Satellite constellations could obscure most space telescope observations by late 2030s: ‘That part of the image will be forever lost’ (Image Credit: Space.com)
Rapidly growing swarms of satellites around Earth are no longer just a nuisance for ground-based observatories — the reflections they cause are now intruding on space-based telescopes as well, according to new research.
Roughly 15,000 satellites currently circle the planet in vast internet-providing fleets, more than half of them belonging to SpaceX’s Starlink network, which has more than 9,000 spacecraft in orbit.
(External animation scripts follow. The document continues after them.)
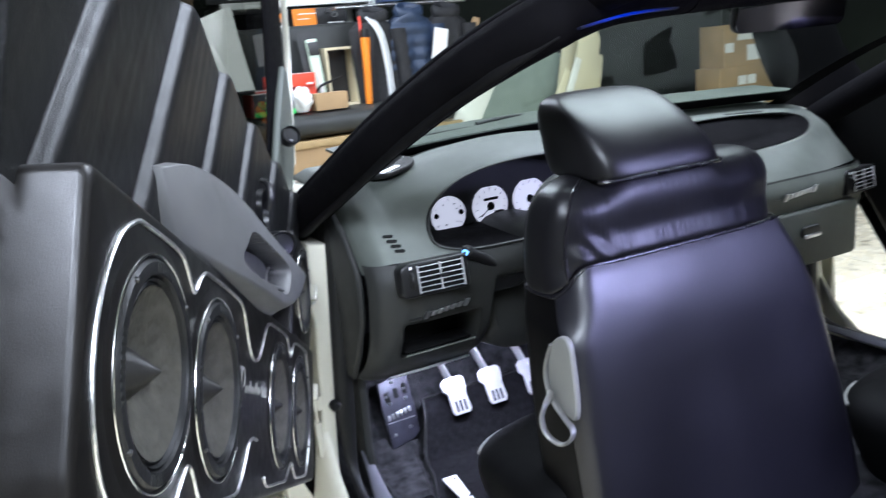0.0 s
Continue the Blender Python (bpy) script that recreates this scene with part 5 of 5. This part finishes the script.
def jacket(name, label, x, w, top, low, mat, quilt):
    t = thing(name, label, "jacket", pose(x, 3.06, 0), "hanging jackets")
    def at(side):
        def fn(u, v):
            z = top - (top - low) * v
            half = w / 2 * (0.35 + 0.65 * smoothstep(0.0, 0.16, v)) * (1 + 0.08 * math.sin(5 * v))
            px = (2 * u - 1) * half
            depth = 0.075 * math.sqrt(max(0.0, 1 - (2 * u - 1) ** 2)) + 0.014 * math.sin(19 * u + 4 * v) * smoothstep(0.1, 0.5, v)
            if quilt:
                depth += 0.014 * abs(math.sin(math.pi * v * 9))
            return (px, side * depth, z)
        return fn
    part("shell", merge(sheet(at(-1), 30, 70), sheet(at(1), 30, 70)), mat, t)
    part("sleeve", loft([[Vector((w * 0.5 + 0.02 * math.sin(3 * k) + a, -0.05 + b, top - 0.1 - 0.52 * k)) for a, b in oval(0.055 - 0.012 * k, 0.05, 2.2, 18)] for k in [i / 14 for i in range(15)]]), mat, t)
    part("collar", tube(spline([(-0.08, -0.03, top - 0.01), (0, -0.06, top - 0.03), (0.08, -0.03, top - 0.01), (0.0, 0.04, top + 0.02)], 6, True), 0.025, 0.035, closed=True, up=(0, 0, 1)), mat, t)
    return t


j = jacket("jacket", "black work jacket with silver reflective stripes", 1.53, 0.3, 1.6, 0.98, BLACKCLOTH, False)
part("stripe", tube(spline([(-0.06, -0.07, 1.585), (0.0, -0.1, 1.48), (0.03, -0.1, 1.3), (0.04, -0.098, 1.04)], 6), 0.013, 0.003, up=(0, 1, 0)), REFLECT, j)
part("stripe", tube(spline([(-0.035, -0.07, 1.59), (0.025, -0.1, 1.48), (0.055, -0.098, 1.3), (0.065, -0.096, 1.04)], 6), 0.006, 0.003, up=(0, 1, 0)), REFLECT, j)
part("zip", tube(spline([(-0.1, -0.05, 1.59), (-0.11, -0.08, 1.45), (-0.1, -0.085, 1.3)], 5), 0.008, 0.004, up=(0, 1, 0)), RED, j)
jacket("quilted_jacket", "navy quilted jacket hanging on the rail", 1.78, 0.36, 1.61, 0.9, NAVY, True)
j = jacket("jacket", "black jacket with a pale paper in its pocket", 2.05, 0.3, 1.6, 1.0, BLACKCLOTH, False)
part("paper", turned(box(-0.05, 0.05, -0.004, 0.0, -0.1, 0.1), pose(-0.1, -0.1, 1.38, 0, 12, 0)), WHITECARD, j)
# Plain box in place of a bluish garment.
t, w, d, h = carton("box", "blue box standing in for a blue garment behind the jackets", "case", 1.68, 1.84, 3.2, 3.3, 1.68, 2.0, BLUE)

# boards leaning on the wall
def board(label, pts, y0, y1, mat, thick=0.018, z_top=1.5):
    """A sheet given by its upright outline (x, z), leaning back from y0 at the floor to y1 at z_top."""
    t = thing("board", label, "board", Matrix(), "leaning boards")
    bm = slab(pts, 0, thick, 0.002, 2)
    for v in bm.verts:
        v.co.y += y0 + (y1 - y0) * v.co.z / z_top
    part("sheet", bm, mat, t)


def strip(x0, z0, x1, z1, w, round_top=False):
    """A long plank from the floor point to the top point, w wide."""
    d = Vector((x1 - x0, z1 - z0)).normalized()
    s = Vector((d.y, -d.x)) * w / 2
    a, b = Vector((x0, z0)), Vector((x1, z1))
    if not round_top:
        return [tuple(a - s), tuple(a + s), tuple(b + s - d * 0.02), tuple(b + s * 0.85), tuple(b - s * 0.85), tuple(b - s - d * 0.02)]
    arc = [tuple(b + s * math.cos(radians(k)) + d * (w / 2) * math.sin(radians(k)) - d * w / 2) for k in range(0, 181, 15)]
    return [tuple(a - s), tuple(a + s)] + arc


board("white laminated board leaning against the wall", [(1.34, 0.06), (1.56, 0.04), (2.24, 1.06), (2.473, 1.378), (2.468, 1.384), (2.268, 1.411), (2.258, 1.404)], 2.72, 2.85, WHITEBOARD)
board("grey-green rubber sheet with a cut-out edge", [(1.7, 0.02), (2.98, 0.02), (2.95, 0.9), (2.93, 1.15), (2.952, 1.195), (2.9, 1.226), (2.81, 1.268), (2.763, 1.302), (2.728, 1.345), (2.69, 1.418), (2.66, 1.483), (2.625, 1.5), (2.587, 1.475), (2.47, 1.38), (2.25, 1.1)], 2.82, 2.95, MATGREEN, 0.008)
board("pale plywood strip with a rounded top end", strip(2.65, 0.04, 3.05, 1.4, 0.185, True), 2.66, 2.8, WOOD)
board("pale plywood offcut behind the rounded strip", strip(2.79, 0.04, 3.09, 1.22, 0.18), 2.72, 2.86, WOOD)
board("pale plywood offcut with a square end", strip(2.6, 0.03, 2.96, 1.34, 0.15), 2.76, 2.9, WOOD)
board("thin white strip leaning on the plywood", strip(2.28, 0.03, 2.88, 1.2, 0.045), 2.6, 2.75, WHITEBOARD)
board("short pale offcut behind the thin strip", strip(2.2, 0.03, 2.8, 1.13, 0.06), 2.64, 2.78, WOOD)
board("narrow brown batten leaning on the wall", strip(1.75, 0.03, 2.28, 1.53, 0.05), 2.92, 3.02, CARD)

# cartons at the far side
for x0, x1, z0, z1 in ((4.2, 4.75, 0.0, 0.62), (4.76, 5.3, 0.0, 0.6), (4.2, 4.78, 0.62, 1.0), (4.79, 5.25, 0.6, 1.05), (4.25, 4.7, 1.0, 1.32), (4.72, 5.2, 1.05, 1.3)):
    t, w, d, h = carton("carton", "brown cardboard carton with white paper labels", "box", x0 + 0.08, x1 + 0.08, 2.8, 3.05, z0, z1, CARD, "stacked cartons")
    for lx, lz in ((-0.38, 0.35), (-0.08, 0.62), (0.22, 0.12), (0.1, 0.62)):
        big = 1.7 if lz < 0.2 else 1.0
        part("paper_label", box(lx * w - 0.045 * big, lx * w + 0.045 * big, -d / 2 - 0.002, -d / 2, lz * h, lz * h + 0.07 * big), WHITECARD, t)

# silver body panel on a dark cabinet, behind the door glass
cab = thing("cabinet", "dark storage cabinet against the shelving", "cabinet", pose(-0.3, 2.95, 0))
part("body", box(-0.8, 0.75, -0.3, 0.3, 0, 1.2, 0.01), BLACKCARD, cab)
part("door", box(-0.79, -0.03, -0.32, -0.302, 0.05, 1.15, 0.004), DASHLOW, cab)
part("door", box(-0.02, 0.74, -0.32, -0.302, 0.05, 1.15, 0.004), DASHLOW, cab)
bumper = thing("body_panel", "silver painted car body panel leaning on the cabinet", "car panel", pose(-0.3, 2.95, 1.2))
def cover(u, v):
    x = -0.35 + 1.3 * u
    top = max(0.02, 0.303 + 0.364 * (x - 0.434))
    return (x, -0.22 + 0.28 * v + 0.02 * math.sin(math.pi * v), 0.008 + top * v + 0.012 * math.sin(math.pi * u) * v)
part("skin", sheet(cover, 30, 16, 0.006), SILVERPAINT, bumper)
part("edge_rubber", tube([(-0.33, -0.225, 0.012), (0.3, -0.228, 0.012), (0.94, -0.225, 0.012)], 0.012, up=(0, 0, 1)), RUBBER, bumper)

# cartons piled on the cabinet behind the panel, shade put into their colour
for row in range(4):
    for i in range(4):
        x0 = -1.02 + 0.36 * i + 0.05 * (row % 2)
        t, w, d, h = carton("carton", "brown cardboard carton piled on the cabinet, darkened as in shade", "box", x0, x0 + 0.345, 3.055, 3.24, 1.202 + 0.31 * row, 1.2 + 0.31 * (row + 1), SHADECARD, "piled cartons", turn=(1, -1, 0.5)[i % 3])
        bars(t, w, d, h, [(-0.3, -0.12, 0.18, 0.27)], CARD)

# broom lying on the floor
broom = thing("broom", "yellow broom head with a blue handle on the floor", "broom", pose(-1.78, 0.88, 0, 0, 0, 12))
part("head", box(-0.16, 0.16, -0.04, 0.04, 0.05, 0.1, 0.015, 3), YELLOW, broom)
for i in range(16):
    for k in range(3):
        part("tuft", lathe([(0, 0.05), (0.009, 0.05), (0.013, 0.0), (0, 0.0)], 8, "z"), BLACKCLOTH, broom).matrix_basis = Matrix.Translation((-0.15 + 0.02 * i, -0.025 + 0.025 * k, 0))
part("handle", tube([(-0.05, 0.0, 0.09), (-0.6, 0.3, 0.05), (-1.2, 0.62, 0.015)], 0.013, up=(0, 0, 1)), BLUE, broom)

# ---- floor tiles ----
S = 0.6
tile_me = None
for i in range(17):
    for k in range(16):
        x, y = -4.42 + S * i + S / 2, -5.2 + S * k + S / 2
        if x + S / 2 > X1 + 0.01 or y + S / 2 > Y1 + 0.01 or x - S / 2 < X0 - 0.23:
            continue
        if tile_me is None:
            tob = part("tile", box(-S / 2 + 0.0012, S / 2 - 0.0012, -S / 2 + 0.0012, S / 2 - 0.0012, -0.012, 0.0, 0.0012, 1), TILE, floor)
            tile_me = tob.data
        else:
            tob = new("tile", tile_me)
            tob.parent = floor
        tob.matrix_basis = Matrix.Translation((x, y, random.uniform(-0.0006, 0.0006)))
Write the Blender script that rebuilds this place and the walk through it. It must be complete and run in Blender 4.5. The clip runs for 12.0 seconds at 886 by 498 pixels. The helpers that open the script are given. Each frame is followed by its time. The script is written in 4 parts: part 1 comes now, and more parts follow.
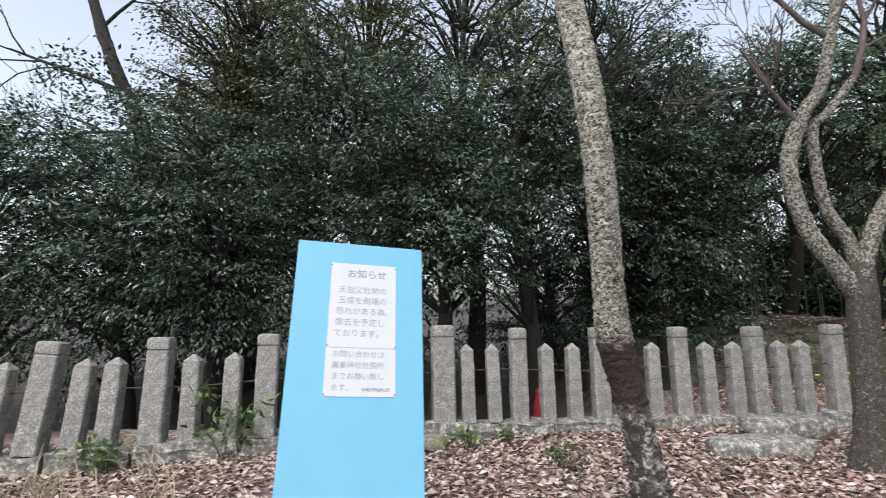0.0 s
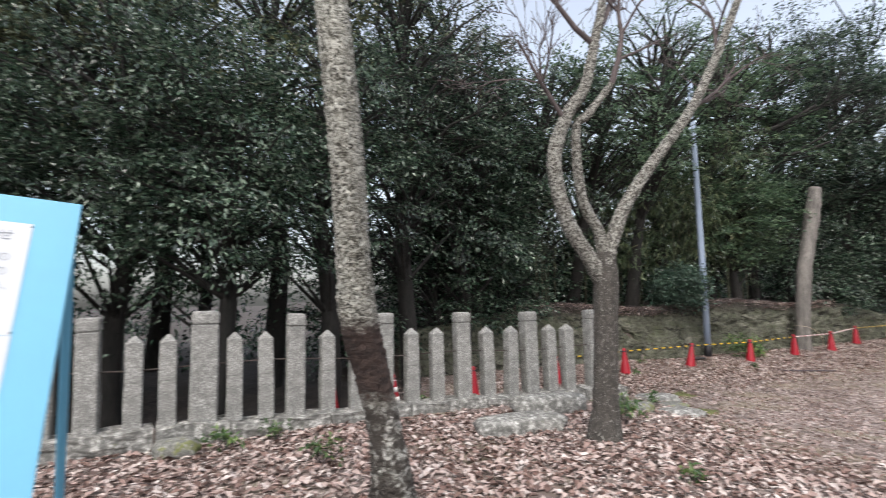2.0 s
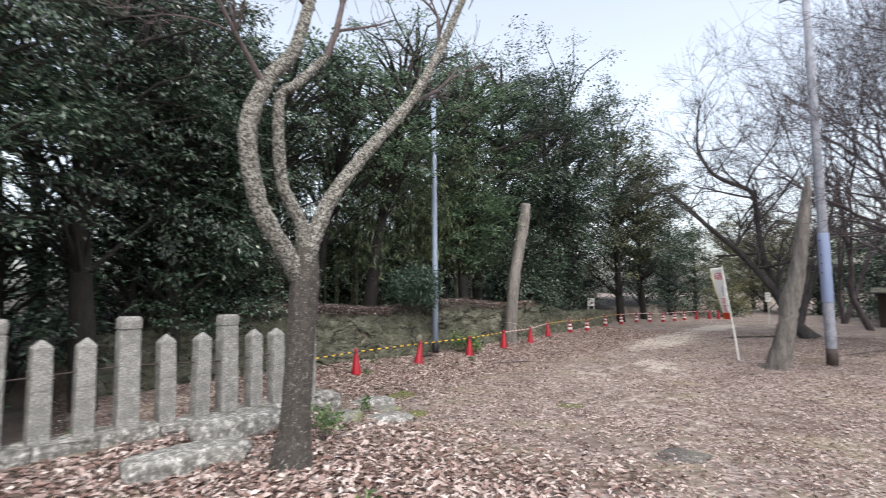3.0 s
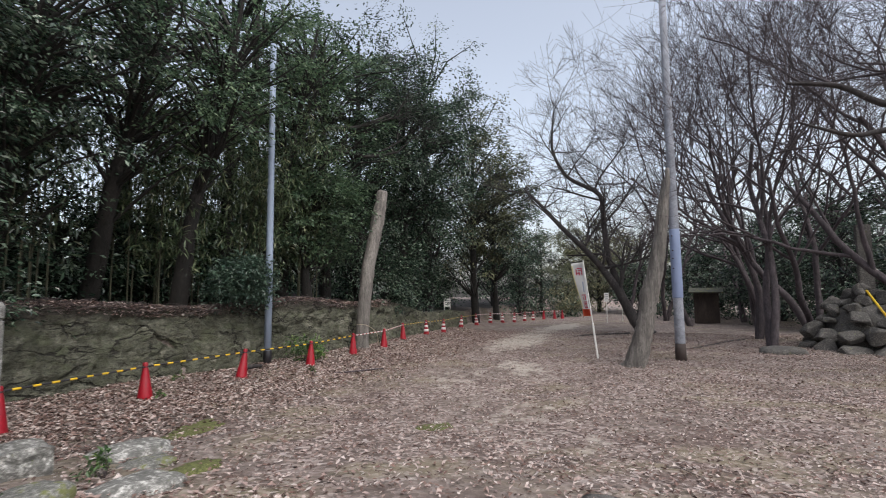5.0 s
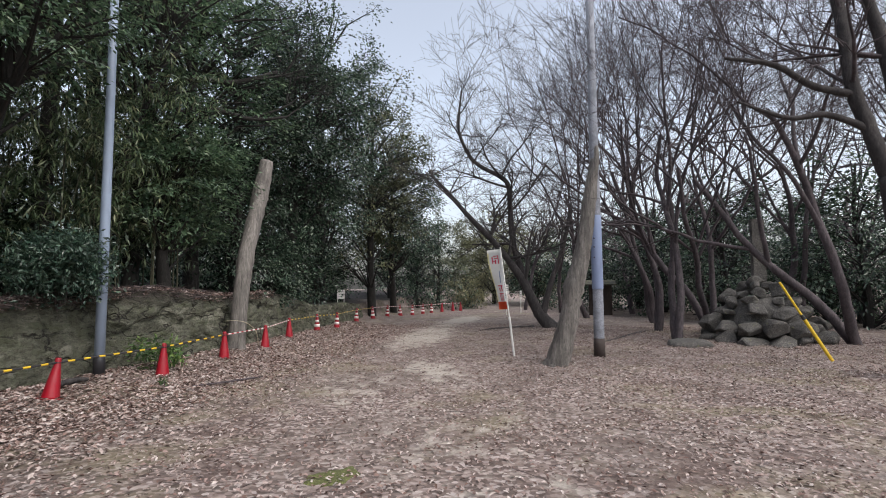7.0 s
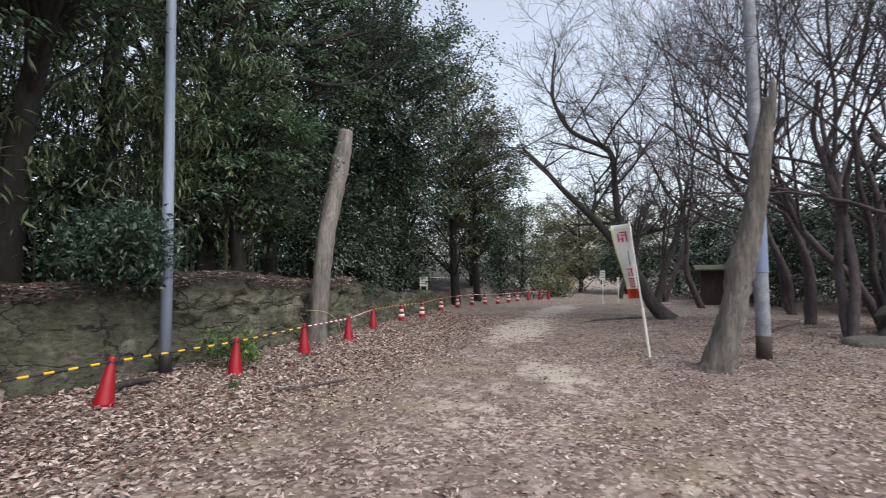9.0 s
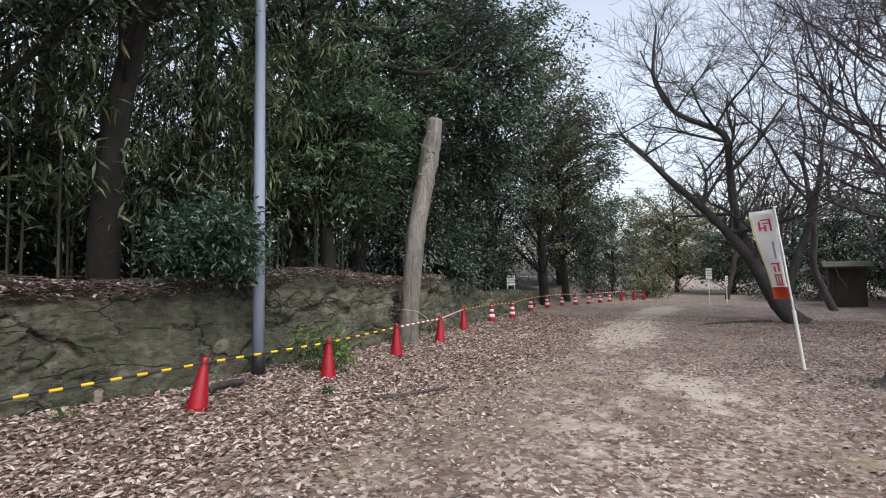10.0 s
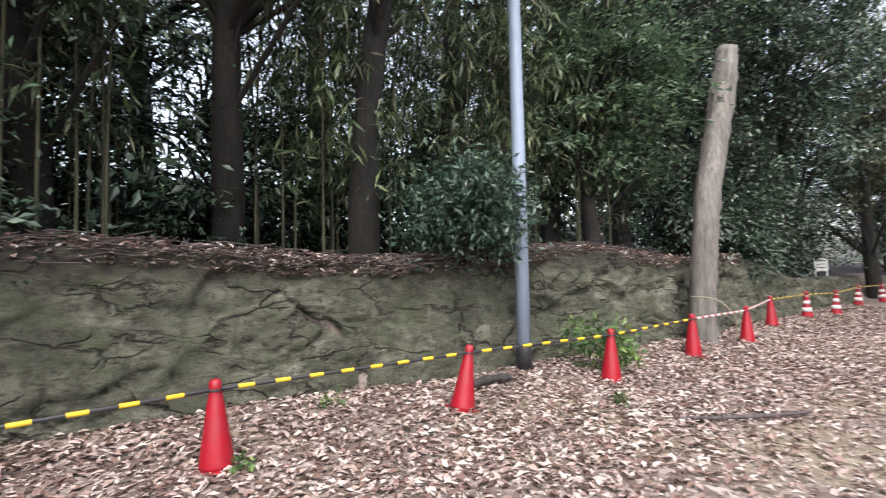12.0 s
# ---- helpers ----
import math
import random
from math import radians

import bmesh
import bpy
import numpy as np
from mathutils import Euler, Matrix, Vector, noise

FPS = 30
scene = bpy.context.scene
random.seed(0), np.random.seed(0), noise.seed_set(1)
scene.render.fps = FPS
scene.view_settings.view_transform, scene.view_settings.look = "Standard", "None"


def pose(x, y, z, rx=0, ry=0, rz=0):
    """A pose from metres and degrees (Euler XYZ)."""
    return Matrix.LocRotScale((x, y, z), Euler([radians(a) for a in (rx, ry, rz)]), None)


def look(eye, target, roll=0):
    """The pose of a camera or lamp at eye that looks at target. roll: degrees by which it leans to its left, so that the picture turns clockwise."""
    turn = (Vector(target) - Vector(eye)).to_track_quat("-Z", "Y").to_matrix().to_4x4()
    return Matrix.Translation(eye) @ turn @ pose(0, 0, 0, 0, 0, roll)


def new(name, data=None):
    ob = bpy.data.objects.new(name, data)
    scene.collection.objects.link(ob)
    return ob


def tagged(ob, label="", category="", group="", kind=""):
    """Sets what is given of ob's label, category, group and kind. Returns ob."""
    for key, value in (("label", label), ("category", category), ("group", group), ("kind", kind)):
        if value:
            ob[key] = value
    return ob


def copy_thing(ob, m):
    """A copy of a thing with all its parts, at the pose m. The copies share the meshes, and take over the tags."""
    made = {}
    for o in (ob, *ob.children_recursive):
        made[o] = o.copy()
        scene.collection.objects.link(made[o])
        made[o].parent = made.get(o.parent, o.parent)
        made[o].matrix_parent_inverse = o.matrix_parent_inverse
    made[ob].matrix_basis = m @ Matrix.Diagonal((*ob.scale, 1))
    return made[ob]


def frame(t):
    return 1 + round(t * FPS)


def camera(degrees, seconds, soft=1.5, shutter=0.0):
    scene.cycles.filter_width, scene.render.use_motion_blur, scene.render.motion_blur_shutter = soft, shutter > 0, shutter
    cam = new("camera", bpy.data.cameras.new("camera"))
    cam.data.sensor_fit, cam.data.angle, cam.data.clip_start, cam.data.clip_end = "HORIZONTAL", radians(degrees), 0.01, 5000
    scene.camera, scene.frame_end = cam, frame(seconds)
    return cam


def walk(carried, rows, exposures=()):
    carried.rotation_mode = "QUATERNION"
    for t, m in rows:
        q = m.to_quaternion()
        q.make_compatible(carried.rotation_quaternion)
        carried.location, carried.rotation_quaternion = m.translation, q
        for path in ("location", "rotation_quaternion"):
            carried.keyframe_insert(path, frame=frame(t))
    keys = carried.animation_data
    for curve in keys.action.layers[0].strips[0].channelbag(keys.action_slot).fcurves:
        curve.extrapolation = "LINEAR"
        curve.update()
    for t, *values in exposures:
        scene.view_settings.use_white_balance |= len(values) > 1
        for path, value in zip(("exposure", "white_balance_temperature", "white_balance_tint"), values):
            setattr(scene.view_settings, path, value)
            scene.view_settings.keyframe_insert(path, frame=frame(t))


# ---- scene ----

In 2023, astronomers reported that some of these satellites were already photobombing images captured by the Hubble Space Telescope, as sunlight glinted off their surfaces leaving bright trails that erase, obscure or mimic genuine cosmic signals.
“The natural question that comes up is: how many more space telescopes will be affected when all these constellations are launched?” study co-author Alejandro Borlaff, an astrophysicist at NASA’s Ames Research Center in California, told Space.com. “This work is the first careful quantification of a potential problem.”
Borlaff and his team modeled how future satellite megaconstellations would appear to four space telescopes: Two already operating ones — Hubble and NASA’s SPHEREx (short for Spectro-Photometer for the History of the Universe, Epoch of Reionization and Ices Explorer), launched in March — and two planned observatories, China’s Xuntian telescope, scheduled for a 2026 liftoff, and the European Space Agency’s ARRAKIHS mission, expected to launch next decade.
Using orbital data for every registered constellation from the Planet4589 database maintained by astronomer Jonathan McDowell, the researchers simulated roughly 18 months of telescope operations under varying scenarios that ranged from 100 satellites to one million.
If the 560,000 satellites currently planned are deployed, the team found that one in every three Hubble images would contain at least one satellite trail. For SPHEREx, ARRAKIHS, and Xuntian, more than 96% of exposures would be affected. At the million-satellite level, roughly the number of proposals currently pending, contamination rates roughly double, the study reports.
These findings are “truly frightening,” Patrick Seitzer, an astronomer at the University of Michigan in Ann Arbor who was not involved in the new study, told Nature. “This is a very important study for the future of space-based astronomy.”
Until 2019, the largest commercial constellation, Iridium, operated just 75 satellites in low Earth orbit. Since then, a dramatic reduction in launch costs and the rise of rideshare missions have driven an exponential surge in deployment. The arrival of super-heavy rockets such as SpaceX’s Starship, Blue Origin’s New Glenn and China’s Long March 9 is likely to make large-scale launches even easier, the study notes.
Crucially, image processing cannot fully recover the science lost to satellite contamination, the researchers emphasize. Techniques such as masking can hide a streak, but the cosmic signal underneath cannot be reconstructed.
“That part of the image will be forever lost,” Borlaff told Space.com. Photon noise from reflected sunlight wipes out the original data, and no software, AI included, can reconstruct that data, he said, “simply because the information that came from space to the telescope detector is no longer there.”
Not everyone agrees with every aspect of the team’s modeling. Rafael Guzmán, consortium lead for ARRAKIHS, told Science that while his group shares the serious concern most astronomers have regarding the effects of megaconstellations, the study assumes ARRAKIHS will survey the entire sky, when it will mostly point away from Earth, where satellites are least visible. His team similarly concludes that around 96% of images would bear satellite trails, but a smaller portion of each image would be contaminated, according to the Science story.
One mitigation strategy proposed in the study is placing large satellite constellations below the altitude of space telescopes, where spacecraft spend more time in Earth’s shadow and therefore appear dimmer. But Borlaff acknowledges this could increase satellites in lower orbits burn up more frequently due to atmospheric drag, and recent research suggests that materials released during reentry may harm the ozone layer. Lower orbits also make satellites appear brighter to ground-based observatories, potentially shifting the problem rather than solving it.
“This should be discussed from a multi-disciplinary perspective, not just from astronomy,” said Borlaff. “We need to carefully evaluate the resources that we have so we can maintain an orbital environment that is useful for both science and industry.”
The study notes that efforts to measure the environmental and scientific impacts of megaconstellations are already struggling to keep pace with launch activity, a dynamic reminiscent of the early days of ozone-layer research, when scientists’ warnings about chlorofluorocarbons raced against industrial expansion until the historic Montreal Protocol imposed global limits.
When asked whether he is optimistic that meaningful mitigation is possible, Borlaff described himself as an “optimistic pessimist.”
“Our results show what will happen if no action is taken, but I am positive that won’t be the case,” he said.